Amara, interrogato tra fine e 2019 e inizio 2020 da Pedio nell'ambito del complotto, aveva ventilato che alcuni avvocati Eni (Diodà tra questi) avessero accesso proprio al giudice del processo. Da queste parole era nato anche un procedimento alla procura di Brescia, competente a indagare sui magistrati romani, che si è chiuso con un'archiviazione.

Tornando all'email, secondo la ricostruzione della procura, questa prima fu prima inoltrata «apparentemente per errore» da Armanna a Giuseppe Lipera e poi questa arrivò sul tavolo del procuratore della Repubblica Francesco Greco il 6 marzo del 2017 inclusa in una nota firmata dagli avvocati Carlo Federico Grosso e Nerio Diodà, che sono stati entrambi difensori dell'Eni come ente giuridico (per la legge 231 del 2001) nel processo Eni Nigeria. Fu proprio l'avvocato Grosso ad attivarsi «di concerto» con Mantovani, il quale si era «accordato» precedentemente con Amara.

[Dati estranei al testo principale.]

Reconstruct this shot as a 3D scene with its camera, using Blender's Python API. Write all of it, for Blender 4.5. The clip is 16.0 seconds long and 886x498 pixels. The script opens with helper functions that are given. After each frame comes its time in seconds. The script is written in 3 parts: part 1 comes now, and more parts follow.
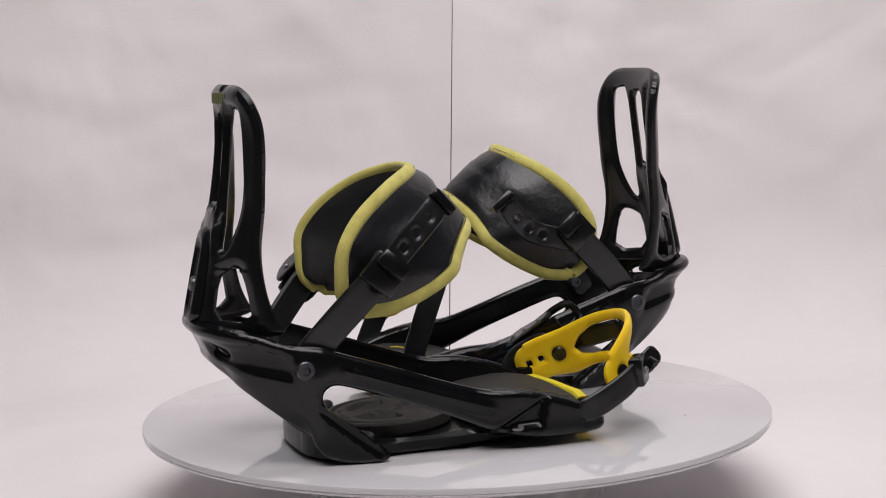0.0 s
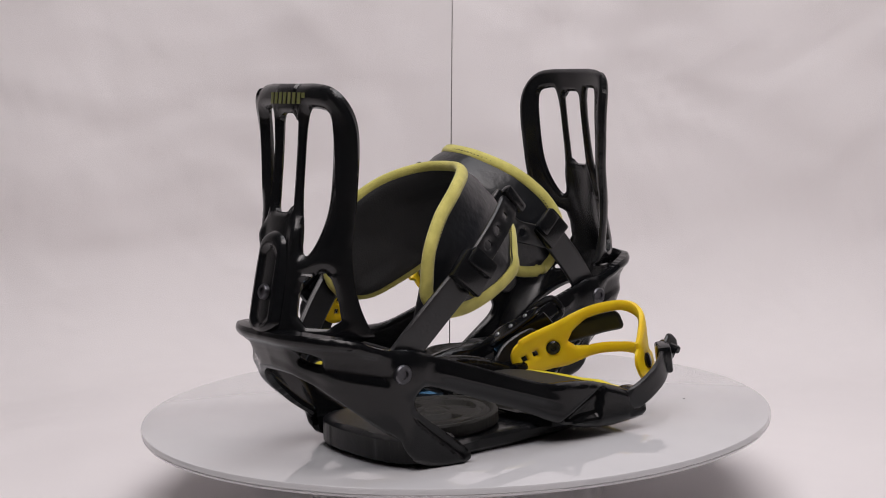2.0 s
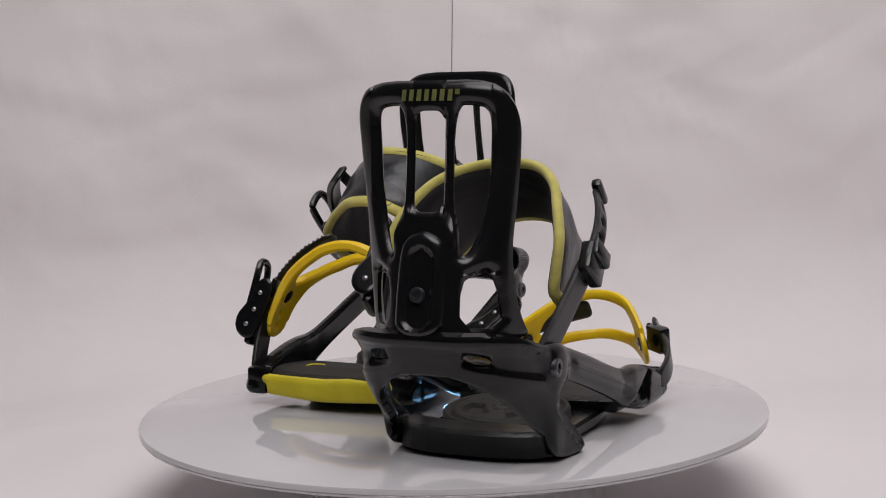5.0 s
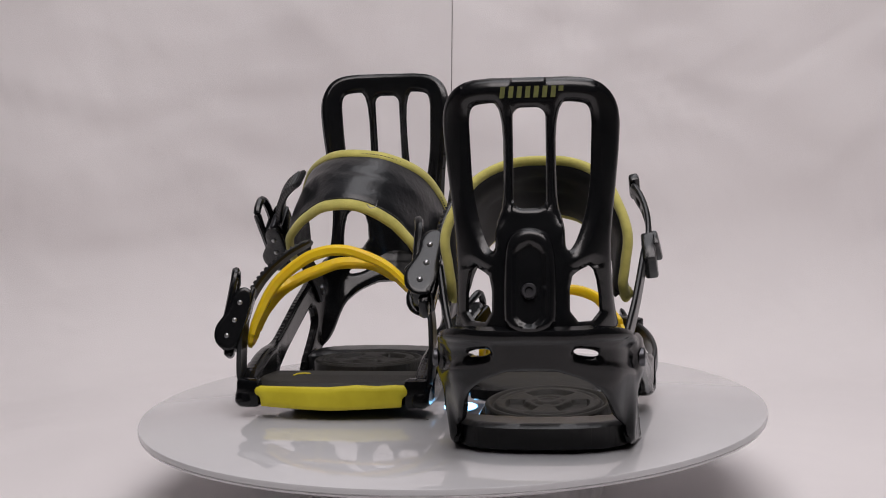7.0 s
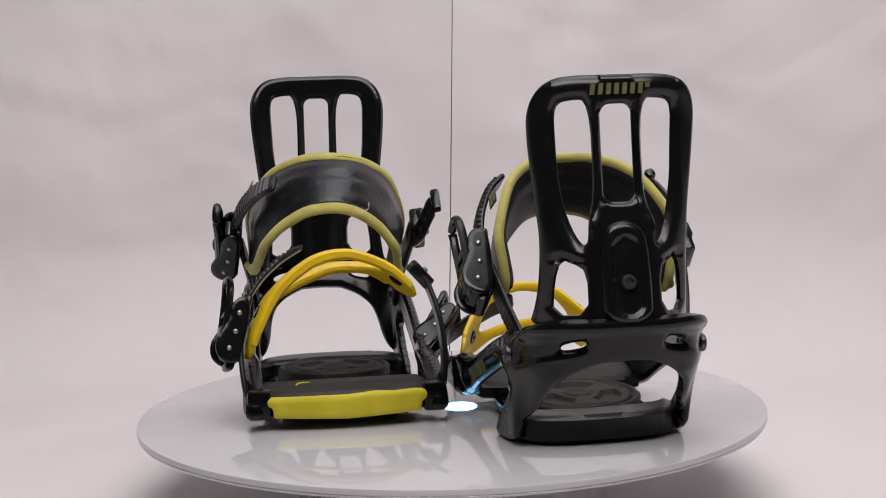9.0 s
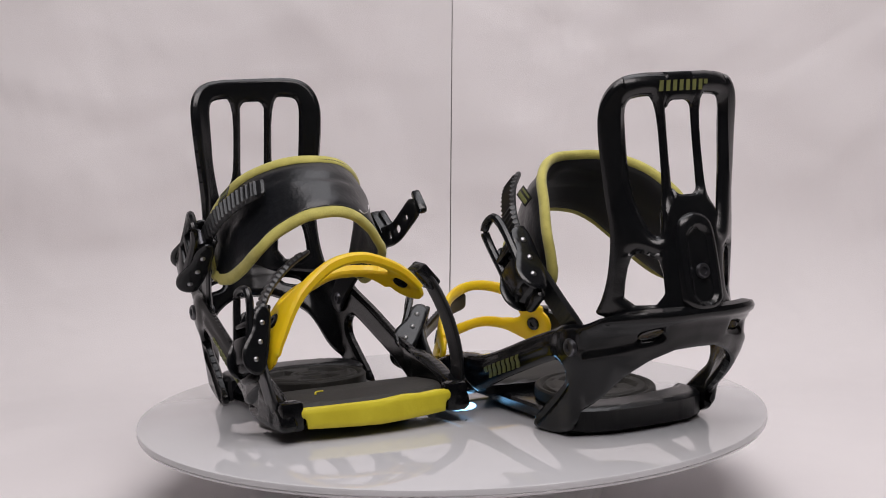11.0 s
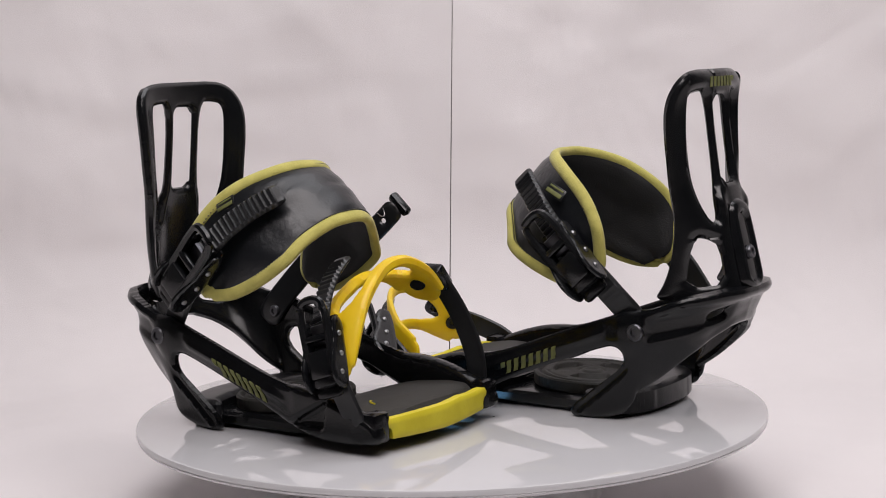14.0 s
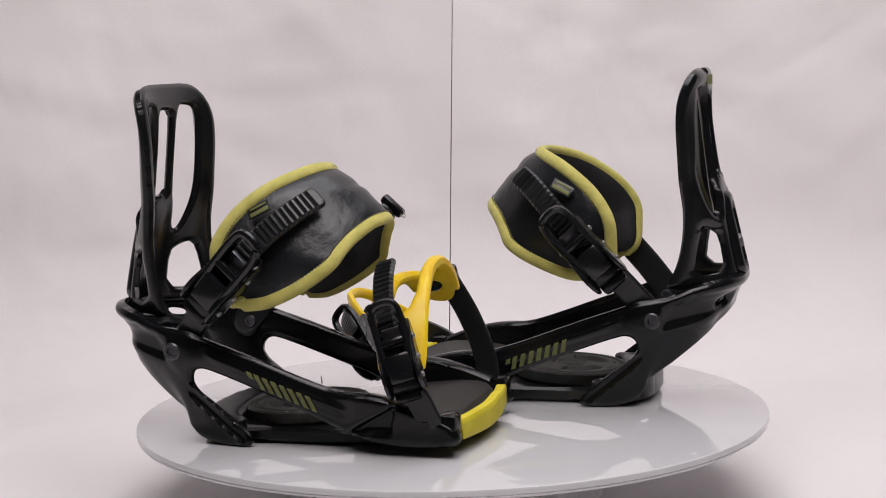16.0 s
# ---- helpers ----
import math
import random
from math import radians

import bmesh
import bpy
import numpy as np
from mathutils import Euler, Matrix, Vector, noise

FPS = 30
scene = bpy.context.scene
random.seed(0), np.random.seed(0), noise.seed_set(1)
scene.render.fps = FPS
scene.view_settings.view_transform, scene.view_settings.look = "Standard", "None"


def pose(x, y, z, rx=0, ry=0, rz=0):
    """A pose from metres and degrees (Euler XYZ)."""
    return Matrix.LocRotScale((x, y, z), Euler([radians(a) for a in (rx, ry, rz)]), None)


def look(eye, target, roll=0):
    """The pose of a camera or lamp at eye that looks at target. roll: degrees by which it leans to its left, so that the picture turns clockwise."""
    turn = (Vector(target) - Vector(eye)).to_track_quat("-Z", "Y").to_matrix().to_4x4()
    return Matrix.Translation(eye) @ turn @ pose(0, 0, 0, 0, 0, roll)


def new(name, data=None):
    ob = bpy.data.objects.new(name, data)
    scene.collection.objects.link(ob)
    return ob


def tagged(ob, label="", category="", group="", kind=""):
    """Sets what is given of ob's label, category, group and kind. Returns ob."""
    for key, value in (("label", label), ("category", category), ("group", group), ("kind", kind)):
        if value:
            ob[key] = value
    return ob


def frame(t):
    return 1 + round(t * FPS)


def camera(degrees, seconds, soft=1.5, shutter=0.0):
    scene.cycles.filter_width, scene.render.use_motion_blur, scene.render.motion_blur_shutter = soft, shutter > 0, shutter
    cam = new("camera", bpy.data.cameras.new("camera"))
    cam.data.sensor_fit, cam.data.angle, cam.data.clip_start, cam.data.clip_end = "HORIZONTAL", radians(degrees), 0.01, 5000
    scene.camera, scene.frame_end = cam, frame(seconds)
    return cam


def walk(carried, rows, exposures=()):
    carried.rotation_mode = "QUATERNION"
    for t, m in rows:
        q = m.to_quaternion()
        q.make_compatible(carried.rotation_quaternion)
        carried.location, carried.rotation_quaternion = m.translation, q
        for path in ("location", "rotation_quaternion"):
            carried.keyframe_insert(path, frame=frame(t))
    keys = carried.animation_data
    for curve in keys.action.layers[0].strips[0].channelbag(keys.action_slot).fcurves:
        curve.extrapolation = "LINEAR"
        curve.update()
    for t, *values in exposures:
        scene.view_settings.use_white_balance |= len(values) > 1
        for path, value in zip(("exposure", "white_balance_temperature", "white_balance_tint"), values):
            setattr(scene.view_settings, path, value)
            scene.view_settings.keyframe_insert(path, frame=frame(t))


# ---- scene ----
cam = camera(30.41, 16.0, soft=1.0)
EYE = Vector((0.0, -1.2, 0.3361))
CAM = look(EYE, EYE + Vector((-0.00488, 0.99282, -0.11952)), -1.66)
walk(cam, [(0.0, CAM), (16.0, CAM)],
     exposures=[(0.0, 0.15), (2.0, 0.04), (3.5, -0.17), (6.5, -0.15), (7.5, -0.07), (9.0, 0.0), (11.5, 0.04), (13.5, 0.13), (14.5, 0.19), (16.0, 0.18)])

TOP = 0.0720          # upper face of the turntable above the cloth


def turn(t):
    """The turntable's angle in radians."""
    s = (t - 8) / 8
    return 1.2606 * s + 0.0076 * s * s + 0.0169 * s ** 3


# ---- world and light ----
world = bpy.data.worlds.new("room")
scene.world = world
world.use_nodes = True
bg = world.node_tree.nodes["Background"]
bg.inputs["Color"].default_value = (0.93, 0.93, 1.0, 1)
bg.inputs["Strength"].default_value = 0.06


def area(name, eye, target, size, power, colour):
    data = bpy.data.lights.new(name, "AREA")
    data.shape, data.size, data.size_y, data.energy, data.color = "RECTANGLE", size[0], size[1], power, colour
    ob = new(name, data)
    ob.matrix_world = look(eye, target)
    return ob


area("softbox_front", (0.15, -0.9, 1.6), (0.05, 0.4, 0.34), (1.6, 0.8), 20.5, (1.0, 0.925, 0.928))
area("softbox_top", (0.15, 0.0, 1.6), (0.05, 0.1, 0.0), (1.4, 0.8), 9.5, (0.97, 0.955, 1.0))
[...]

Qualche giorno dopo – e siamo al 10 marzo 2017 – l'uomo d'affari Massimo Gaboardi, citato da Armanna in un altra mail collegata a quella oggetto di questo fascicolo, depositava sempre presso la procura di Milano un'istanza di astensione di Fabio De Pasquale dall'indagare anche sulle oscure trame tranesi e siracusane per i suoi rapporti obliqui con il difensore di un indagato, di cui avrebbe voluto indirizzare in qualche modo le confessioni sulle tangenti nigeriane. Questo atto perfezionò, per l'accusa, tutto il piano calunnioso dei sei indagati.

Le accuse di l'induzione a non rendere dichiarazioni all'autorità giudiziaria e intralcio alla giustizia riguardano, a vario titolo, solo Amara e il suo stretto collaboratore Ferraro, che avrebbero indotto Gaboardi a rendere dichiarazioni false a Siracusa, per le quali poi lo stesso Gaboardi è stato arrestato, o a mantenere il silenzio davanti alla stessa Pedio, una volta che il procedimento fosse stato trasferito per competenza a Milano.

Gaboardi, per l'accusa, sarebbe stato retribuito con 95 mila euro con varie modalità, anche attraverso la costituzione di una società in Romania – la Star Server srl – operante nel settore dell'oil & gas che avrebbe poi avuto commesse dall'Eni.


Precisazione dell’Eni:

Caro direttore, in merito all’articolo “Da Armanna ad Amara: cosa hanno scoperto i pm sul depistaggio del processo Eni” a firma di Alfredo Faieta, ci preme precisare quanto segue.
Eni ribadisce di essere parte lesa nell’ambito del cosiddetto depistaggio. Le persone oggetto delle indagini appena chiuse dalla Procura di Milano vengono tendenziosamente tuttora definite nell’articolo come “manager e consulenti Eni” quando invece non hanno più alcun tipo di rapporto con  la società .
A questo proposito, infatti, Eni ricorda ancora una volta che:
- Vincenzo Armanna (licenziato nel 2013) e Piero Amara (legale esterno alla società, difensore principalmente di dipendenti Eni e retribuito dall’azienda in base a quanto previsto dal contratto collettivo nazionale del lavoro) sono stati da anni denunciati dalla società e da suoi manager per le dichiarazioni calunniose rese in più ambiti di indagine;
- l’avvocato Mantovani è stato da tempo allontanato dalla società.
Eni confida che l’attività della magistratura possa fare finalmente chiarezza sulle vicende relative al depistaggio, che vedono la società e i suoi vertici obiettivi di gravi azioni lesive messe in campo da soggetti specifici per interessi volti al puro lucro personale.